Beyond the walls of a fish tank

Bringing a spiritual perspective to daily life

I overheard two clerks in a pet store having a chuckle as they discussed a woman who had just left the store.

The customer had purchased a bigger tank because her fish had outgrown their smaller one. The clerks were amused by the fact that the customer didn't realize that her fish would only grow to the size of the tank and that soon the customer would be back, buying still another even bigger tank.

I didn't know this fact about fish, and, as I listened, I thought back on the tanks I had purchased over the years for the same reason.

The concept of fish growing only as big as the tank allows started me thinking. I saw a parallel between fish growing in a tank of a limited size and the way I sometimes think about myself or my life, within a "tank" of my own.
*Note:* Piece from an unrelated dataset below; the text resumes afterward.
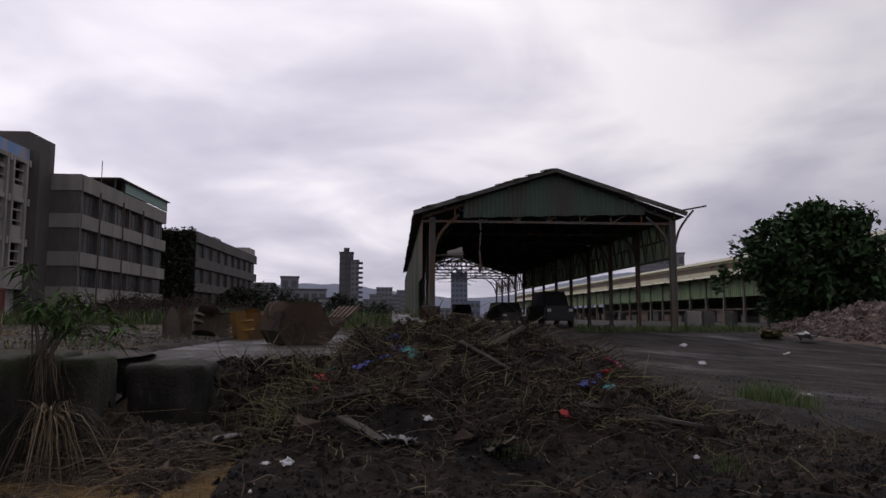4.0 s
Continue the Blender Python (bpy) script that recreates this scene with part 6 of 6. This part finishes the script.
car(pose(9.9, 44, 1.0, 0, 0, 4), M["carpaint"], "dark small truck parked under the shed roof", 2.2, 4.6, 1.9)
car(pose(5.0, 52, 1.0, 0, 0, -5), M["carpaint"], "dark parked car deep in the shed", 1.5, 4.2, 1.7)
for i, (x, y) in enumerate(((16.8, 38.0), (17.9, 38.6), (19.4, 38.8))):
    bm = worn_block(-0.45, 0.45, -0.2, 0.2, 0, 1.0, i + 3, 0.25, 0.03)
    ob = part("road_barrier", bm, M["conclight"] if i == 0 else M["conc2"]); ob.matrix_basis = pose(x, y, 0.95, 0, 0, 20 * i)
    tagged(ob, "short concrete road barrier near the shed", "barrier", "barriers near the shed")

# ---- heap of branches before the office block ----
heap("brushwood_mound", -24, -6, 36, 58, 0.5, lambda x, y: 0.95 + 1.7 * gauss(x, y, -17, 47, 4.5, 5) + 1.0 * gauss(x, y, -11, 46, 3, 4) + 0.15 * fr(x, y, 0.6, 2) - 0.15, M["earth"], "dark soil heap before the office block", "mound")
def on_branch(r):
    x, y = r.gauss(-15.5, 3.8), r.gauss(46, 3.2)
    return x, y, 1.0 + 1.6 * gauss(x, y, -17, 47, 4.5, 5) + 0.9 * gauss(x, y, -11, 46, 3, 4)
straws("branch_tangle", "tangle of dead branches before the office block", 1500, on_branch, 1.3, 0.03, M["twig"], 51, 0.5)
for i in range(5):   # yellow planks and scrap by the factory end
    bm = bmesh.new(); beam(bm, (-30 + i * 0.7, 4.6 + 0.5 * i, 0.25 + 0.1 * i), (-27 + i * 0.6, 6.2 + 0.2 * i, 0.75), 0.16, 0.05)
    tagged(part("loose_plank", bm, M["yellow"] if i % 2 else M["postwood"]), "loose weathered plank beside the factory end", "plank", "planks by the factory end")
# overhead wires beyond the factory end
bm = bmesh.new()
for z, y in ((9.3, 6.0), (9.9, 6.4), (7.6, 6.2)):
    tube(bm, [(-37 - 8 * t, y - 6 * t, z + 1.2 * t * t) for t in (0, 0.25, 0.5, 0.75, 1, 2, 3)], 0.02, 4)
tagged(part("overhead_wire", bm, M["black"]), "thin black overhead wires strung from the factory end", "wire")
Thinking based on a material sense of things is, in a sense, confined by walls; one can only grow to the limits of one's thoughts. But spiritual ideas know no borders and admit infinite possibilities.
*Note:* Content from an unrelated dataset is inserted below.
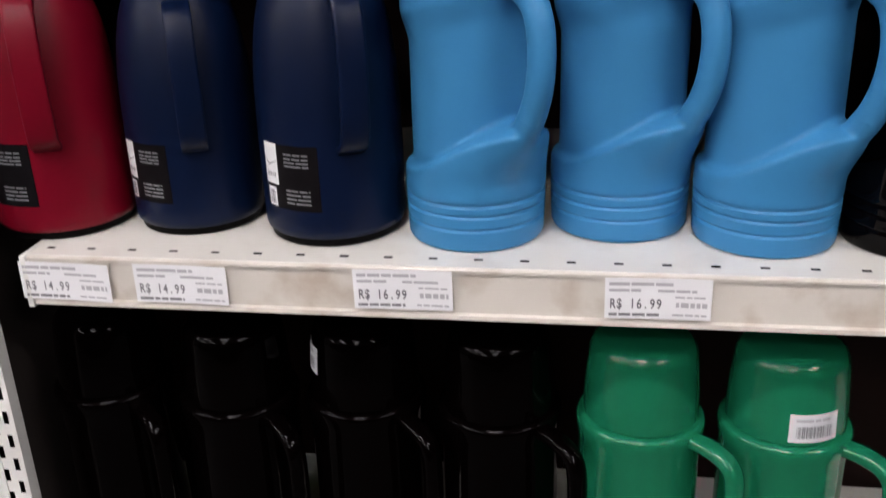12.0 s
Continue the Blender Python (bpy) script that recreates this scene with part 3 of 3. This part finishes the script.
# lower shelf: dome-shouldered jugs
JUG_BODY = [(0.0575, 0.0075), (0.0590, 0.009), *v2([(0.0598, 0.014), (0.0600, 0.06), (0.0595, 0.105), (0.0580, 0.140), (0.0540, 0.172), (0.0470, 0.199), (0.0380, 0.2165)], 5), (0.0305, 0.2250), (0.0285, 0.2258)]


def jug(spot, turn, mat, label, label_left, scale=1.0):
    ob = thing("thermal_jug", pose(*spot, 0, 0, turn) @ Matrix.Scale(scale, 4), label, "thermal jug", "jugs")
    attach("body", shared(("jug body", mat.name), lambda: finish(lathe(JUG_BODY), "body", mat)), ob)
    attach("base_ring", shared("jug base", lambda: finish(lathe([(0.053, 0.0), (0.0555, 0.001), (0.0565, 0.008)]), "base_ring", BLACK_MATT)), ob)
    attach("lid", shared("jug lid", lambda: finish(lathe([(0.0284, 0.2258), (0.0310, 0.2270), (0.0310, 0.2310), (0.0270, 0.2350), (0.0150, 0.2370), (0.0, 0.2372)]), "lid", BLACK_MATT)), ob, "black screw lid")
    spout = shared("jug spout", lambda: finish(sweep([Vector(p) for p in ((-0.020, 0, 0.229), (-0.032, 0, 0.2325), (-0.041, 0, 0.2375))], 0.0100, 0.0050, 0.8, ACROSS, 10, lambda t: 1 - 0.4 * t), "spout", BLACK_MATT))
    attach("spout", spout, ob, "black pouring spout")
    knob = shared("jug knob", lambda: finish(lathe([(0.0082, 0.2355), (0.0086, 0.2385), (0.0076, 0.2420), (0.0050, 0.2450), (0.0, 0.2462)], 20), "knob", KNOB))
    attach("knob", knob, ob, "small grey push knob", Matrix.Translation((-0.013, 0, 0)))
    path = strap_path([(0.0440, 0.2020), (0.0600, 0.2040), (0.0730, 0.1930), (0.0790, 0.1700), (0.0800, 0.1400), (0.0780, 0.1100), (0.0720, 0.0900), (0.0590, 0.0820)])
    attach("handle", shared(("jug handle", mat.name), lambda: finish(sweep(path, 0.0115, 0.0034, 0.35, ACROSS, 14), "handle", mat, 50)), ob, "broad flat handle")
    w, h = 0.054, 0.054
    wrap = Wrap(JUG_BODY, label_left - turn, 0.0320)
    card = part("label", wrap.patch([(0, w, 0, h)]), LABEL_BLACK, ob, "black label with white corner")
    part("white_field", wrap.patch([(0, 0.0165, 0.020, h)], 0.0002), PAPER, card)
    part("barcode_field", wrap.patch([(0.002, 0.0125, 0.001, 0.0170)], 0.0002), PAPER, card)
    part("barcode", wrap.patch(bars(0.0035, 0.0112, 0.003, 0.0150, 51), 0.0004), INK, card)
    part("name_mark", wrap.shape(name_mark(0.002, 0.014, 0.026, 0.004, 11) + bird(0.006, 0.036, 0.009), 0.0004), GREY_INK, card)
    rows = []
    for k, v in enumerate((0.046, 0.0425, 0.0395, 0.0365, 0.016, 0.0125, 0.0090, 0.0055)):
        rows += lines(0.024, 0.046, v, 0.0013, 90 + k, 2)
    part("fine_print", wrap.patch(rows, 0.0003), GREY_INK, card)
    return ob


jug((-1.325, 0.084, ZL), -66, CRIMSON, "crimson thermal jug with black lid and label", -132)
jug((-1.205, 0.100, ZL), -66, NAVY, "navy blue thermal jug with black lid", -142, 0.94)
jug((-1.077, 0.086, ZL), -60, NAVY, "navy blue thermal jug with black lid", -137)


# third shelf: cup-capped flasks
CUP_BODY = [(0.0480, 0.0), (0.0505, 0.002), *v2([(0.0515, 0.010), (0.0520, 0.10), (0.0512, 0.215), (0.0515, 0.262), (0.0535, 0.282)], 5), (0.0542, 0.2880), (0.0541, 0.2905), (0.0535, 0.2928), (0.0524, 0.2945), (0.0508, 0.2957), (0.0480, 0.2962)]
CUP_CAP = [(0.0475, 0.2962), (0.0485, 0.2975), *v2([(0.0484, 0.302), (0.0470, 0.329), (0.0450, 0.352), (0.0435, 0.361), (0.0395, 0.3685), (0.0330, 0.3715)]), (0.0, 0.3730)]


def cup_flask(spot, turn, mat, label):
    ob = thing("vacuum_flask", pose(*spot, 0, 0, turn) @ Matrix.Diagonal((1.05, 1.05, 1.0, 1.0)), label, "thermos", "cup-capped flasks")
    attach("body", shared(("cup body", mat.name), lambda: finish(lathe(CUP_BODY), "body", mat)), ob)
    attach("cap", shared(("cup cap", mat.name), lambda: finish(lathe(CUP_CAP), "cap", mat)), ob, "cup-shaped cap")
    path = strap_path([(0.0490, 0.2860), (0.0680, 0.2855), (0.0860, 0.2780), (0.0930, 0.2590), (0.0930, 0.2100), (0.0880, 0.1500), (0.0740, 0.1300), (0.0500, 0.1280)])
    attach("handle", shared(("cup handle", mat.name), lambda: finish(sweep(path, 0.0085, 0.0065, 0.7, ACROSS, 12), "handle", mat, 60)), ob)
    return ob


cup_flask((-0.811, 0.085, Z3), -38, GREEN, "green vacuum flask with cup cap and tube handle")
g2 = cup_flask((-0.687, 0.085, Z3), -36, GREEN, "green vacuum flask with barcode sticker on cap")
sticker(g2, CUP_CAP, -98 + 36, 0.301, 0.040, 0.0260, 14)
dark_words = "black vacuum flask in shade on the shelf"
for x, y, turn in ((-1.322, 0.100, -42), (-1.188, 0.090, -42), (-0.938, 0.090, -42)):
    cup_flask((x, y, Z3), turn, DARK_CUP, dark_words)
k3 = cup_flask((-1.066, 0.100, Z3), -42, DARK_CUP, "black vacuum flask with barcode sticker on its side")
sticker(k3, CUP_CAP, -178 + 42, 0.325, 0.034, 0.026, 15)


# sheet added for the ragged-edged beige area under the shelf above, behind the jugs
rnd = random.Random(4)
edge = []
for k in range(13):
    q = k / 12
    edge.append((-1.257 - 0.050 * max(0.0, q - 0.55) / 0.45 + rnd.uniform(-0.004, 0.004) + 0.010 * math.sin(q * 7), 1.2975 - 0.092 * q))
bm = bmesh.new()
front = [bm.verts.new((x, 0.26, z)) for x, z in [(-1.400, 1.2975), *edge, (-1.400, 1.225)]]
bm.faces.new(front)
grown = bmesh.ops.extrude_face_region(bm, geom=list(bm.faces))
bmesh.ops.translate(bm, verts=[v for v in grown["geom"] if isinstance(v, bmesh.types.BMVert)], vec=(0, 0.003, 0))
torn = thing("ragged_sheet", pose(0, 0, 0), "added beige sheet with ragged edge behind the jugs", "cardboard")
part("sheet", bm, BEIGE, torn)


# ---- price tags ----
def price_tag(x, z, tilt, price, small="", seed=1, ink=None, w=0.0785, h=0.0335):
    ob = thing("price_tag", pose(x, -0.0046, z, 0, -tilt, 0), "white printed price tag on the shelf rail", "price tag", "price tags")
    bend = lambda u: 0.0010 * (u / w * 2) ** 2

    def flat(rects, lift):
        bm = bmesh.new()
        for u0, u1, v0, v1 in rects:
            cols = max(1, int((u1 - u0) / 0.006))
            lo = [bm.verts.new((u0 + (u1 - u0) * i / cols, -bend(u0 + (u1 - u0) * i / cols) - lift, v0)) for i in range(cols + 1)]
            hi = [bm.verts.new((v.co.x, v.co.y, v1)) for v in lo]
            for i in range(cols):
                bm.faces.new((lo[i], lo[i + 1], hi[i + 1], hi[i]))
        return bm

    def words(rows, lift):
        bm = bmesh.new()
        for text, size, u, v in rows:
            for k, sign in enumerate(text):
                if sign == " ":
                    continue
                pts, faces = lettering(sign, size, "CENTER")
                at = u + size * 0.43 * (k + 0.5)
                vs = [bm.verts.new((at + p.x * 0.66, -bend(at) - lift, v + p.y)) for p in pts]
                for f in faces:
                    bm.faces.new([vs[i] for i in f])
        return bm

    bm = flat([(-w / 2, w / 2, -h / 2, h / 2)], 0.0)
    grown = bmesh.ops.extrude_face_region(bm, geom=list(bm.faces))
    bmesh.ops.translate(bm, verts=[v for v in grown["geom"] if isinstance(v, bmesh.types.BMVert)], vec=(0, 0.0004, 0))
    part("paper", bm, PAPER, ob)
    part("price_text", words([("R$ " + price, 0.0114, -w * 0.455, -h * 0.24)], 0.0003), ink or TAG_INK, ob, "printed price")
    if small:
        part("member_price", words([(small, 0.0070, w * 0.165, -h * 0.21)], 0.0003), GREY_INK, ob)
    if small:
        part("product_line", words([("GARRAFA TERMICA TOP WAVE", 0.0050, -w * 0.455, h * 0.31)], 0.0003), GREY_INK, ob)
    rows = (lines(-w * 0.46, w * 0.14, h * 0.32, 0.0026, seed, 4) if not small else []) + lines(-w * 0.46, -w * 0.16, h * 0.17, 0.0022, seed + 1, 2) + lines(0.0, w * 0.36, h * 0.17, 0.0020, seed + 2, 2)
    part("bold_line", flat(lines(-w * 0.46, w * 0.02, -h * 0.43, 0.0023, seed + 3, 5), 0.00025), GREY_INK, ob)
    rows += lines(w * 0.14, w * 0.46, -h * 0.41, 0.0016, seed + 4, 4) + lines(w * 0.16, w * 0.45, h * 0.03, 0.0014, seed + 5, 3)
    if not small:
        rows += lines(w * 0.17, w * 0.46, -h * 0.20, 0.0040, seed + 6, 5)
    part("fine_print", flat(rows, 0.00025), FADED_INK, ob)
    return ob


price_tag(-0.126, 1.3222, 3.5, "39.99", "R$ 38.14", seed=100)
price_tag(0.236, 1.3190, -2.0, "16.99", seed=110)
price_tag(-0.6355, 1.3185, 0.5, "39.99", "R$ 38.14", seed=120)
price_tag(-1.2045, 1.3265, -1.0, "29.99", seed=130, ink=FADED_INK)
price_tag(-1.2865, 0.9445, -1.0, "14.99", seed=140, ink=GREY_INK)
price_tag(-1.1860, 0.9455, -0.5, "14.99", seed=150, ink=GREY_INK)
price_tag(-1.0035, 0.9475, 0.5, "16.99", seed=160)
price_tag(-0.8090, 0.9470, 0.5, "16.99", seed=170)

scrap = thing("tape_scrap", pose(-1.133, -0.0046, 1.3335, 0, 3, 0), "torn strip of white tape on the rail", "tape")
part("strip", box(-0.016, 0.016, 0.0, 0.0005, -0.0035, 0.0030, 0.0002), PAPER, scrap)

clip = thing("rail_clip", pose(-0.064, 0.0, TOPS["upper"] - THICK), "small clear plastic clip under the rail", "clip")
part("hook", box(-0.011, 0.011, -0.0045, 0.004, -0.004, 0.0012, 0.001), CLEAR, clip)
part("tongue", box(-0.006, 0.006, -0.003, 0.003, -0.0070, -0.0038, 0.001), CLEAR, clip)

card2 = thing("hanging_card", pose(-0.001, 0.03, 1.2985, 0, 22, 40), "small clear card hanging under the shelf joint", "tag")
part("card", box(-0.004, 0.004, 0.0, 0.0008, -0.020, 0.0, 0.0003), CLEAR, card2)

# ---- ceiling lights ----
LIGHT_Z = 3.22
lamp = thing("ceiling_light", pose(0, 0, LIGHT_Z), "white fluorescent ceiling light with glowing diffuser", "ceiling light", "ceiling lights")
part("housing", box(-0.55, 0.55, -0.078, 0.078, 0.0, 0.08, 0.006), HOUSING, lamp)
# lips added to shape the light: distant rows fade at low angles
for y in (-0.066, 0.066):
    part("lip", box(-0.53, 0.53, y - 0.004, y + 0.004, -0.031, -0.0005), LIP, lamp, "added dark lip that dims the lamp at low angles")
part("diffuser", box(-0.52, 0.52, -0.058, 0.058, -0.004, -0.0005), DIFFUSER, lamp)
rows_per_line = {-9.9: 5, -7.0: 5, -4.1: 6, -1.2: 6, 1.7: 3}
places = [(x, -1.35 - 1.1 * j) for x, n in rows_per_line.items() for j in range(n)]
lamp.matrix_basis = pose(*places[0], LIGHT_Z)
for x, y in places[1:]:
    copy_thing(lamp, pose(x, y, LIGHT_Z))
A passage from "Science and Health with Key to the Scriptures," written by the founder of this newspaper, Mary Baker Eddy, has helped me understand the need to drop human opinions and be more receptive to the spiritual sense of things.

She wrote: "Through all the disciples experienced, they became more spiritual and understood better what the Master had taught. His resurrection was also their resurrection. It helped them to raise themselves and others from spiritual dulness and blind belief in God into the perception of infinite possibilities" (page 34).

Without the "perception of infinite possibilities," we think "in the tank." And in-the-tank thinking leads to in-the-tank living.

For example, for most of my life I thought I would never be able to write. Although I wrote weekly letters to my grandmother for 13 years, I considered that possible only because she loved me and wouldn't notice that I couldn't spell and that my grammar was lacking.

I held tightly to this lowly opinion, which was formed early in my life. I backed it up with a lot of human logic: Only someone with a college education could be published, there was no way I could ever be good enough, I'm a verbal person.

But underneath the limits of my thinking lay a deep desire to write and share with others. For years I prayed about this desire but was afraid to go forward.

Then I was a guest at an amazing retreat in Colorado, attended by some wonderful outreaching thinkers. While listening to some of them discuss metaphysical concepts, it dawned on me that to think that I couldn't do something well was egotistical.

I readily accepted God as the Creator of all that is good in my blossoming world, but somehow I thought of myself as capable of stopping God's goodness from expressing itself through me, when it came to writing.

Who did I think I was that I could stop God's goodness from being expressed, even by me? I had mistakenly considered my position as one of humility when it was just the opposite.

Reasoning that God is the source and the only author of all that is real and good, I accepted the fact that I could tune in to His amazing creative qualities and freely express them even though I had no training and was a grandma. God doesn't know anything about time or limits or training.

I could think outside the box of fear and doubt, and listen to and express more of the spiritual ideas always available to everyone at all times. I could be humble enough to be good and know that all that is good is from God.

The ideas and courage began to flow, and I've loved the resulting opportunities and amazing new adventure of writing. The walls of my mental fish tank are now expanding, and there is more unlimited growth with those limits gone.

With God, all things are possible, and because God is everywhere at all times and the source of all good, we are free to express all of His amazing qualities every moment of our lives.